Nine Months, Two Days

Avatar for iamdelightful
iVillage Member
Registered: 03-26-2003
Nine Months, Two Days
10
Sun, 03-28-2004 - 12:32am
For those of you who are struggling in the beginning stages of NC or wondering whether or not to leave an affair that's causing you daily pain, I'm here to say it can be done. I've had NC for over 9 months now and I feel better every day. I loved my MM more than I've ever loved any man. I believed him when he said we would be together. He even left his wife and lived with me for a few months. But he never could actually go through with the divorce and as time went on I became increasingly bitter and resentful.

This time last year I was crying every day, and I thought about him constantly. Today I'm glad I'm not with him. You'll get here too if you just let go.

iVillage Member
Registered: 09-26-2003
Sun, 03-28-2004 - 12:39am
"Just let go" that is my personal motto and now I am free.
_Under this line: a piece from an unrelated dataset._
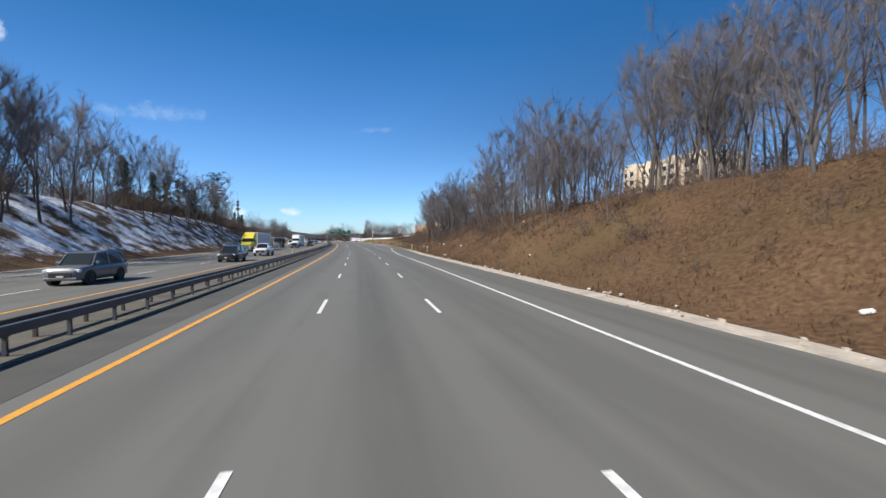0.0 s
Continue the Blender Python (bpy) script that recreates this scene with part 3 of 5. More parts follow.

I very rarely think of him and so many of the memories have faded that sometimes I feel like it didn't even happen. Time is the key.
iVillage Member
Registered: 03-16-2004
Sun, 03-28-2004 - 6:53am
Woohoo! Thanks ladies, you bring me hope!!!
iVillage Member
Registered: 04-29-2003
Sun, 03-28-2004 - 1:25pm
(((HUGS))) IAD, I'm glad to hear you're doing so well! We made it through the fog, didn't we?! There is tremendous freedom in letting go, because then we are free to find what we were looking for in the first place! And yes, the pain does subside with time, you and I are living proof of that! ;-)
iVillage Member
Registered: 07-25-2003
Mon, 03-29-2004 - 12:05pm
I AM SO PROUD OF YOU! Do you remember me from last summer/fall? You have come a long way and i will too. Thank you for your post. It gave me encouragement.

All my love,

Clarice

Avatar for iamdelightful
iVillage Member
Registered: 03-26-2003
Tue, 03-30-2004 - 6:02pm
Of course I remember you Clarice! I come back at least once a month to read a few posts here and there. Good luck to you. It sounds to me like you're still stuck on your other man ... I'd recommend a good strong healthy dose of total NC for at least three or four months ... try it as an experiment.
iVillage Member
Registered: 06-07-2003
Wed, 03-31-2004 - 12:39pm
Congrats!!! Glad to hear you are doing so well. Don't know if you remember me or not. I still pop over here from time-to-time. Unfortunately my XMM breaks contact frequesntly and since we work together and he is in a power position, I am polite. This May is coming up on a year since the affair ended and although I still struggle from time to time, I am stronger and healthier and my heart is healing.

Anyhow, NC is very very important and I'm glad you are doing well!

iVillage Member
Registered: 09-05-2003
Thu, 04-01-2004 - 9:13pm
NC is the best! I ended my affair just over a year ago & got involved with a great guy shortly after. We're still together (a few bumps in the road, but so far so good).

Even as much as I love my new guy, it took me about 6 mos. to stop missing the adoration my MM gave me. When my BF tells me he loves me, it's 100% sincere so I'd rather have that than the phony adoration.

Good luck -- NC is what saved me too. I ended the relationship and turned around & never looked back (but it took me about a year to finally do it, so I'm not magical). When he tried to make contact, I firmly rejected his overtures until he stopped. I am SO glad to be free from that prison. Freedom is sweet!!

iVillage Member
Registered: 04-02-2004
Fri, 04-02-2004 - 12:26pm
I wish I could forget my man -best of luck
iVillage Member
Registered: 04-02-2004
Fri, 04-02-2004 - 9:50pm
I want to let go but I have such a hard time doing it.I will be divorced in a few weeks,and I'm lonely
iVillage Member
Registered: 09-05-2003
Fri, 04-02-2004 - 11:43pm
you are very vulnerable right now and really need support of as many troops as you can gather -- many friends, family, church, counselors. An affair will not help you through the tough times - it's really like doing drugs or drinking -- once you wake up, you've got a gosh-awful headache & still have to deal with your life.

So skip the damaging step of an affair and just plunge in and start making your life what you want it to be. You deserve a lot more than an affair with an MM. Start doing stuff that makes you feel good about yourself so you know that too.

You won't forget your affair or the man you shared it with, but you'll find something better MUCH better for your life and you'll see it for what it was -- a piece of the puzzle, a step along the way, just a step better behind you than anywhere near you now.

I promise this is true. I never believed it when I was in the middle of it either but every single step I took away from the affair brought me a better, happier & richer life.

Good luck to you. Believe in yourself.